I have a new respect for big rabbits; they have attained their impressive size through guile and regular ninja practice sessions! Ha ha!

16 Comments on “The one that got away.

    • Next time you see a big ol’ rabbit, Rachael, take care, it might be a ninja rabbit. 🙂

  1. Wow! What an amazing sight you saw. You described the whole scene/episode so perfectly I didn’t even need a photo to picture it in my mind. Brilliant !

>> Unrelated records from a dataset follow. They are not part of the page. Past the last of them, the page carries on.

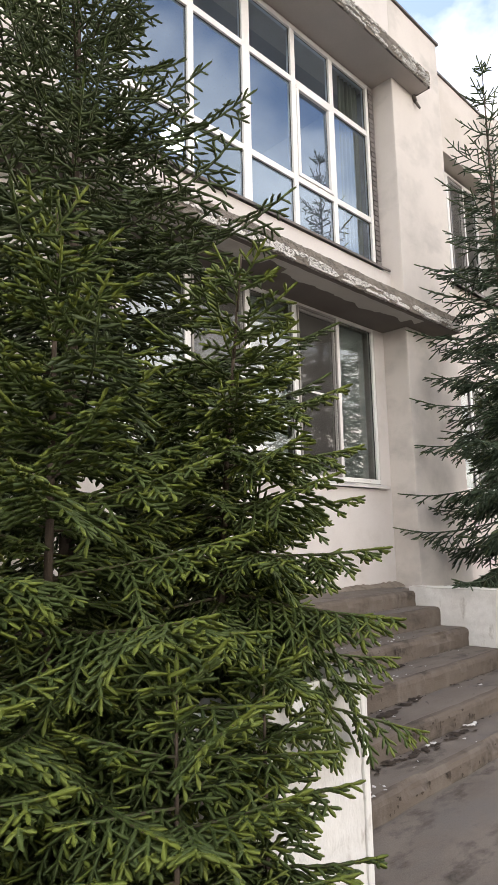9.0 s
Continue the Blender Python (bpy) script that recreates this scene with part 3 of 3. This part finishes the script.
def spruce(name, base, height, radius, seed, label, gap=0.34, z_low=0.25, power=0.62, mats=None, needle=(10, 0.0165, 0.0036, 0.0086), twig_len=0.078, lean=(0, 0),
           node=0.074, low_pitch=-14, top_pitch=42, upturn=26, hang=0.22, young=0.35, shape=None, fill=4):
    """A spruce: a trunk with whorls of limbs; each limb is a flat drooping spray of side branches, set with needled shoots."""
    rng = random.Random(seed)
    mats = mats or (M_NEEDLE, M_NEEDLE_MID)
    temps = [twig_template(rng, needle[0], needle[1] / twig_len, needle[2] / twig_len, needle[3] / twig_len) for _ in range(6)]
    tree = empty(name, label, "spruce tree")
    tree.location = base
    axis = lambda z: Vector((lean[0] * (z / height) ** 2, lean[1] * (z / height) ** 2, z))
    bm = bmesh.new()
    steps = 12
    for k in range(steps):
        z0, z1 = height * k / steps, height * (k + 1) / steps
        rod(bm, axis(z0) - Vector((0, 0, 0.05)), axis(z1), 0.009 * height * (1 - k / steps) ** 0.9 + 0.003, 0.009 * height * (1 - (k + 1) / steps) ** 0.9 + 0.003, 9)
    part("trunk", bm, M_BARK, tree, "brown scaly trunk", smooth=True)
    shoots = []                     # start, direction, length, age
    wood_v, wood_f = [], []
    up = Vector((0, 0, 1))

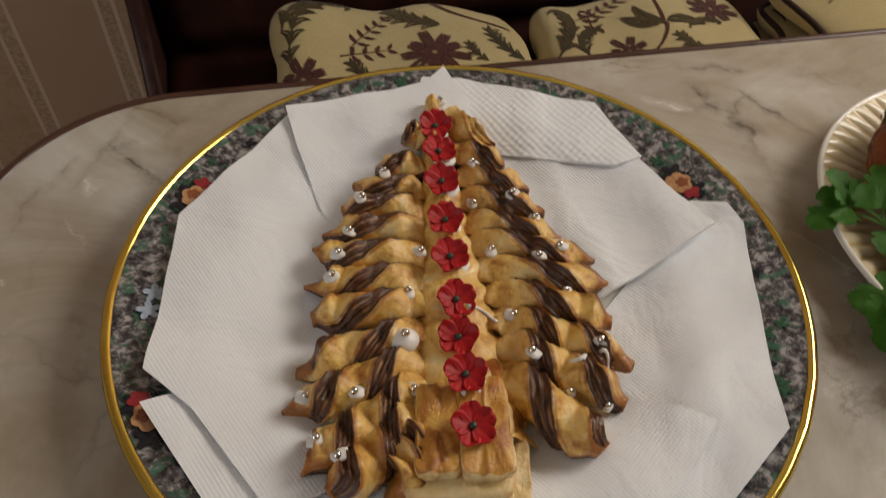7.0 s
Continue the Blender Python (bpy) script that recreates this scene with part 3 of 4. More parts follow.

    • Thank you, Vicki. I see many unusual episodes, for me at least, involving foxes, mink, badgers, muntjack deer, pole cats, ferrets, weasels, and the list goes on. I blame lack of time for my failing to write them up. The memories slip, deep down, into the mists of my mind, where they remain until something triggers their retrieval. 🙂

  2. Brilliant – made me laugh! I see a version of this several times a day in the garden between my cocker spaniel and our house rabbit, who has recently become very bold and made the garden her own. She runs rings around the dog! 😉

    • Thanks, Lucy. I too have a cocker spaniel: Spike. I don’t have a pet rabbit; if I had, Spike would eat it. 🙂

  3. Fantastic story … I can imagine the whole scene in my head because of your excelent story-telling. Moments like this are why we spend so many hours in the field. Thanks for sharing!!! Tom

  4. What a fantastic story! There must be a book publisher waiting to eat this kind of stuff up!?

  5. Wow! And hooray for the rabbit. I know, circle of life, but it still makes me sad when animals become lunch. Great story!

  6. What a wonderful story. I think you did right to just watch and enjoy rather than trying for a photo.